A key to seasonal shellfish exploitation: Elemental mapping of Mg/Ca ratios in Lutruwita (Tasmania) Cellana limpets

The littoral environment has considerable influence on life history traits and patterns of growth in marine molluscs due to changes in water temperature, oxygen levels and nutrient availability. The outer shell that protects the soft bodied invertebrate is laid down in individual growth increments, which contain biogeochemical signatures related to seasonal fluctuations and annual variations in the animal's immediate environment. On Lutruwita (Tasmania) coastlines, shellfish was a dependable food resource of past Pakana/Palawa (northern/southern Tasmanian Aboriginal peoples') through variable climatic regimes of the Holocene epoch.

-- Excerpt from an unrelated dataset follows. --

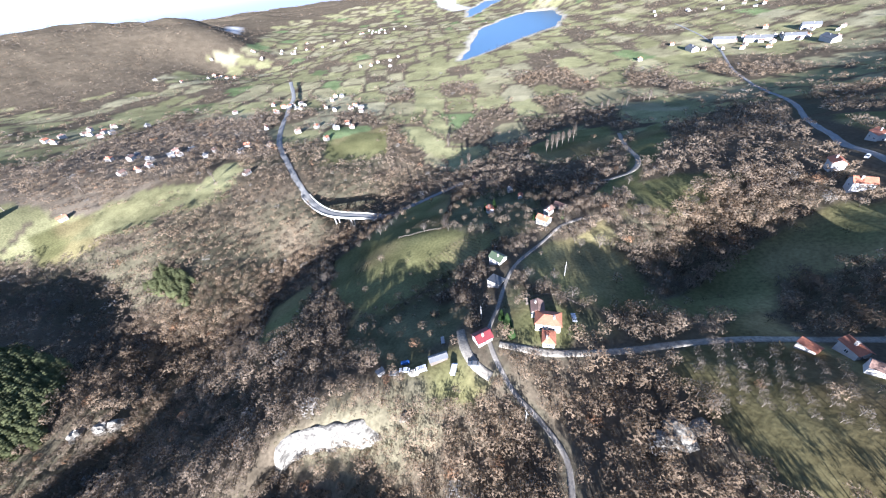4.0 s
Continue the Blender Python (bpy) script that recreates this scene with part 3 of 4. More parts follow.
    verge = (line_dist(x, y, RIDGE_ROAD) < 13 + rag) & (x > 170) & (x < 560)
    wood = np.where(verge, np.minimum(wood, 0.05), wood)
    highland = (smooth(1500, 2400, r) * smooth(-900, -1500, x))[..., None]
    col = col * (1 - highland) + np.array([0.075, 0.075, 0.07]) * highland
    # white spoil of the quarry and the bare shore
    for ring in QUARRIES:
        k = smooth(-20, 15, inside(x, y, ring) + 3 * rag)
        col = col * (1 - k[..., None]) + np.array([0.42, 0.40, 0.36]) * k[..., None]
        wood = np.where(k > 0.3, 0.0, wood)
    # dry open scrub above the rock faces
    scrub = inside(x, y, [(20, 80), (52, 62), (60, 84), (40, 110), (16, 118)])
    k = smooth(-6, 4, scrub + rag)[..., None]
    col = col * (1 - k) + np.array([0.090, 0.078, 0.048]) * k
    wood = np.where(scrub + rag > 0, 0.95 * wood, wood)
    ld = lake_depth(x, y)
    shore = smooth(-16, -3, ld)[..., None]
    col = col * (1 - shore) + np.array([0.27, 0.24, 0.18]) * shore
    wood = np.where(ld > -14, 0.0, wood)
    for edge, drop in CLIFFS:
        wood = np.where(line_dist(x, y, edge) < 1.6, 0.0, wood)
    return col * 1.3, wood


# ---- the ground: one sheet from below the camera's path to the horizon ----
_rings = [0.0]
while _rings[-1] < 4900:
    _rings.append(_rings[-1] + max(3.4, 0.0152 * _rings[-1]))
_rings = np.array(_rings)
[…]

The durability of mollusc shell in depositional sediments makes them one of the most ubiquitous materials in archaeological sites that can provide valuable archives on the season of human consumption, subsistence strategies, and palaeoclimatic history. Yet, the ability to test large samples for robust biogeochemical interpretations using oxygen isotope analysis (δ¹⁸Ο) can be restrictive due to limitations of time and finances. Recent developments in Laser Induced Breakdown Spectroscopy (LIBS) offer an affordable, rapid and minimally invasive technique in screening zooarchaeological shell assemblages for variations in their temperature records over time. In our study, initial testing of modern Lutruwita gastropods using LIBS to map elemental Mg/Ca intensity ratios in Cellana solida (Blainville, 1825) produced promising results consistent with other limpet sclerochronology studies. Oxygen isotope measurements were used to calibrate LIBS results and interpret parallel changes in Sea-surface Temperature (SST) to develop a model on the season of collection in the modern samples. Results revealed high-resolution records of SST variability and seasonal limpet feeding patterns. This indicates that C. solida holds great potential for investigating past marine economies and land use patterns.